Task prompt >> Only the number is wanted: how many lines of the data contain "part"?

··· Records provided

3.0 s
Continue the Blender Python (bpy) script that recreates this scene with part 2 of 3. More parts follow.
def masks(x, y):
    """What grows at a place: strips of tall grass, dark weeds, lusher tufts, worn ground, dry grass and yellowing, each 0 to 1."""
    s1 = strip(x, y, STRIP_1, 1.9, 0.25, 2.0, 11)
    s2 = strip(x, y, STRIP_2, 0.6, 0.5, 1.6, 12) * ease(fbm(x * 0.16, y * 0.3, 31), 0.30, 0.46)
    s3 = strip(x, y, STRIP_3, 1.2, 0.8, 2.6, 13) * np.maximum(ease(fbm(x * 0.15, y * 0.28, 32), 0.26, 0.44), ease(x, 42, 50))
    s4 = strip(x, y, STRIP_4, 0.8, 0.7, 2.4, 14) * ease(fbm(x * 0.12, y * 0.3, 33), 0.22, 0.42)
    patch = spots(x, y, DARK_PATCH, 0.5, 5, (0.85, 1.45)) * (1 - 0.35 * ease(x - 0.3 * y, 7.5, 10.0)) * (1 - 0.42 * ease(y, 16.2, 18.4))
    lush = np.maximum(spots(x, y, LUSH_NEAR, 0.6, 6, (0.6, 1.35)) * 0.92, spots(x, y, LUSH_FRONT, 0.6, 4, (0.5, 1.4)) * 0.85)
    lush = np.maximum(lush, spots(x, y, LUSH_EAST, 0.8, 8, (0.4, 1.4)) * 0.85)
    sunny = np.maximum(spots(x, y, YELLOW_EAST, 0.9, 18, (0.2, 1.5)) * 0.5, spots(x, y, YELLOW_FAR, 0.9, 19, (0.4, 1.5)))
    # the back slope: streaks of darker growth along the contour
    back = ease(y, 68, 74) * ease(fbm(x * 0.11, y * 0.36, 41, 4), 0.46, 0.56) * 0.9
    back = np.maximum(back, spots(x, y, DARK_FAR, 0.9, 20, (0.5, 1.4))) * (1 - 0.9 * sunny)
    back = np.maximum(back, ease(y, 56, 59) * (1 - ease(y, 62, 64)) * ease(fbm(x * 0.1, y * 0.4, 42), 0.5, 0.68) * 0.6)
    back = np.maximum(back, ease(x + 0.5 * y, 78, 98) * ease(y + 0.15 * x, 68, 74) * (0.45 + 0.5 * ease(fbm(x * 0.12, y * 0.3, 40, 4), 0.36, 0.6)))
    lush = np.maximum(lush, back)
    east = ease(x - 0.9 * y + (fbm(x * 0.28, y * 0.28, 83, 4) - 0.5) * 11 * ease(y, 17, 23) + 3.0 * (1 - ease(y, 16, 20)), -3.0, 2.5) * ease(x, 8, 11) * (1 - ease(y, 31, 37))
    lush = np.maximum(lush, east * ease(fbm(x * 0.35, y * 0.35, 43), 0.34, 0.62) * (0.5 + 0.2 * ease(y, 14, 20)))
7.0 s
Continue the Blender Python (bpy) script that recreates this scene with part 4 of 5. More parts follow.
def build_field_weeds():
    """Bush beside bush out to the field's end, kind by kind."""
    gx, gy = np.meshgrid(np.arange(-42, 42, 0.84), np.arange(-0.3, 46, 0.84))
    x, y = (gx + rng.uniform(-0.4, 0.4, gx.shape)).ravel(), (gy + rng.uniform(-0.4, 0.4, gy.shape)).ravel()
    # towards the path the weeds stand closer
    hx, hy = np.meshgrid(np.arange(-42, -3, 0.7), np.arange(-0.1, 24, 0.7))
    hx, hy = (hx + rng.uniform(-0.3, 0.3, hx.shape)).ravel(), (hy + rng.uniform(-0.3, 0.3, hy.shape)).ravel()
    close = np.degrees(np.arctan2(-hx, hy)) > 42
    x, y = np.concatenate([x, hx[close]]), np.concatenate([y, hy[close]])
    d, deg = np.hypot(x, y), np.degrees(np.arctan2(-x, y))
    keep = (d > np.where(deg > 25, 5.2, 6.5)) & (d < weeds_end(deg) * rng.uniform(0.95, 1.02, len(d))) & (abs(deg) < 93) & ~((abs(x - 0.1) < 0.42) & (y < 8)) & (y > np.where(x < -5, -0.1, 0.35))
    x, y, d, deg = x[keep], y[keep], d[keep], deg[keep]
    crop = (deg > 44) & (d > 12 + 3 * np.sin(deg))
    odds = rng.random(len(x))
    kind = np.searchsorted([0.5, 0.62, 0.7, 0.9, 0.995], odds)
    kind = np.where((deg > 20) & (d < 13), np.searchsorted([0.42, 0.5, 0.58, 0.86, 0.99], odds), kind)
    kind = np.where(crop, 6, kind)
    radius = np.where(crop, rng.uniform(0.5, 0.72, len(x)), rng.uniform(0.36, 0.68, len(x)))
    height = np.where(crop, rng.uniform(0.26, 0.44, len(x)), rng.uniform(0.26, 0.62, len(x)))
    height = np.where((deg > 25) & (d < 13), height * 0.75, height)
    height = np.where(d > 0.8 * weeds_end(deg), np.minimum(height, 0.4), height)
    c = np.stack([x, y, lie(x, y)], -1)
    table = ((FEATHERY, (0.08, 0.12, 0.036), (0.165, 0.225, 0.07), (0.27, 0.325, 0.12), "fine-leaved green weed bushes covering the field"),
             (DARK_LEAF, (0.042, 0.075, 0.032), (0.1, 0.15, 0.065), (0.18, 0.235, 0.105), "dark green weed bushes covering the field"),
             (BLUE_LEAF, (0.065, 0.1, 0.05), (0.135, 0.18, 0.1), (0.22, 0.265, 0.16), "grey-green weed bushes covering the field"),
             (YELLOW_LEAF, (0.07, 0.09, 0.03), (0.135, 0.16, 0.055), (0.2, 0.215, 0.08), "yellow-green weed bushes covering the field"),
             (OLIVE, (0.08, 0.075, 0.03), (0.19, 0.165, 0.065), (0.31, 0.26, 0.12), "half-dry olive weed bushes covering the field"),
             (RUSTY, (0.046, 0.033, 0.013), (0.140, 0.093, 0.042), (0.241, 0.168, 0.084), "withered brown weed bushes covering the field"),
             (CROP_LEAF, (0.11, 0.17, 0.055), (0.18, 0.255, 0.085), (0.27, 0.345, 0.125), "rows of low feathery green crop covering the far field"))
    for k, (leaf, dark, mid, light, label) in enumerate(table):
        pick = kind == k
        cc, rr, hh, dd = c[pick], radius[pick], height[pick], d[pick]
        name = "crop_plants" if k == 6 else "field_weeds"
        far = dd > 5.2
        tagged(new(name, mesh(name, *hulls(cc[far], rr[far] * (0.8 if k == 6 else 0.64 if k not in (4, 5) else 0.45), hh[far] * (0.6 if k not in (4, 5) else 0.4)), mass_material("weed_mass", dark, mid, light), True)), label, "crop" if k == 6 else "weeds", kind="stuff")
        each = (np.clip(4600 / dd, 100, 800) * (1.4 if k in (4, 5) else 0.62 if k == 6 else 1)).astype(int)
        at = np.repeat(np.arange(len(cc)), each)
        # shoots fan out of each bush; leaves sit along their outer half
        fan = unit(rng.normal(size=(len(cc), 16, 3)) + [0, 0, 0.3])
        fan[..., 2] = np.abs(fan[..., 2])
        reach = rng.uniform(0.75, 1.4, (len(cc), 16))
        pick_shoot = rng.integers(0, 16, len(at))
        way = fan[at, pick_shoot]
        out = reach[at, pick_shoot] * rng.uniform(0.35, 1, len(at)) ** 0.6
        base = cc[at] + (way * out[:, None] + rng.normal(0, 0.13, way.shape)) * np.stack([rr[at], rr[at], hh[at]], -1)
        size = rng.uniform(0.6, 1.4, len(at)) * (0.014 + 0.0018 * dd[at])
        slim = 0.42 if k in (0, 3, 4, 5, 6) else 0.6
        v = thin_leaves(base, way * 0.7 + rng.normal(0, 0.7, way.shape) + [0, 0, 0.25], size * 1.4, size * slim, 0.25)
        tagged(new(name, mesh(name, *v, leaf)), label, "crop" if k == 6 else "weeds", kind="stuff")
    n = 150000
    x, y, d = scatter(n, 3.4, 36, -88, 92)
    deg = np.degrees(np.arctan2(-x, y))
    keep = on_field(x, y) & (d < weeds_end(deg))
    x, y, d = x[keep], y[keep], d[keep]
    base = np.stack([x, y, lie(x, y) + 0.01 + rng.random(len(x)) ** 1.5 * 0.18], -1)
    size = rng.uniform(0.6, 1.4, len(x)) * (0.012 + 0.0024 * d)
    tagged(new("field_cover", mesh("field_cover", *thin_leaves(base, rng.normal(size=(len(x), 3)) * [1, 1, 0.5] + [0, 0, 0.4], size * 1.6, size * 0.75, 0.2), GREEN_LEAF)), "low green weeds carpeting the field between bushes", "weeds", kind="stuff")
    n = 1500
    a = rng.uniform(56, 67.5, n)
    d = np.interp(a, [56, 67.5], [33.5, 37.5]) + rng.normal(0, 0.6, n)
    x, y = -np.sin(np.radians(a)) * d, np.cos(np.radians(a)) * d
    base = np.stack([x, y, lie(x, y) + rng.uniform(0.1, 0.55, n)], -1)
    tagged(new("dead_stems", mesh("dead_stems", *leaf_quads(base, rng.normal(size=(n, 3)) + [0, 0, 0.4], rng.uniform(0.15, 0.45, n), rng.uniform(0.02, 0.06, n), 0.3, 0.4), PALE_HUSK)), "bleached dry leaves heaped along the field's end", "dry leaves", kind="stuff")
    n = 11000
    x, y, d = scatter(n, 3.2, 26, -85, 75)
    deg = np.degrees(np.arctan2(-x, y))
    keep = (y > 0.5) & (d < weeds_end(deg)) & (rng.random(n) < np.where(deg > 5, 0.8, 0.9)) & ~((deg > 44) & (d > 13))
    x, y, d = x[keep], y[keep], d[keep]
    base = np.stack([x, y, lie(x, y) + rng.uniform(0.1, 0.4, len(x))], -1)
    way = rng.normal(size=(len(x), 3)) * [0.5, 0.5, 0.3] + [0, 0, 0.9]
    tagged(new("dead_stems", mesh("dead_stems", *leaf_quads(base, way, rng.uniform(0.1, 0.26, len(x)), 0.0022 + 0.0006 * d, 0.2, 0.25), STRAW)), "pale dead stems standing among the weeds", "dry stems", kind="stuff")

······

Correct response >> 2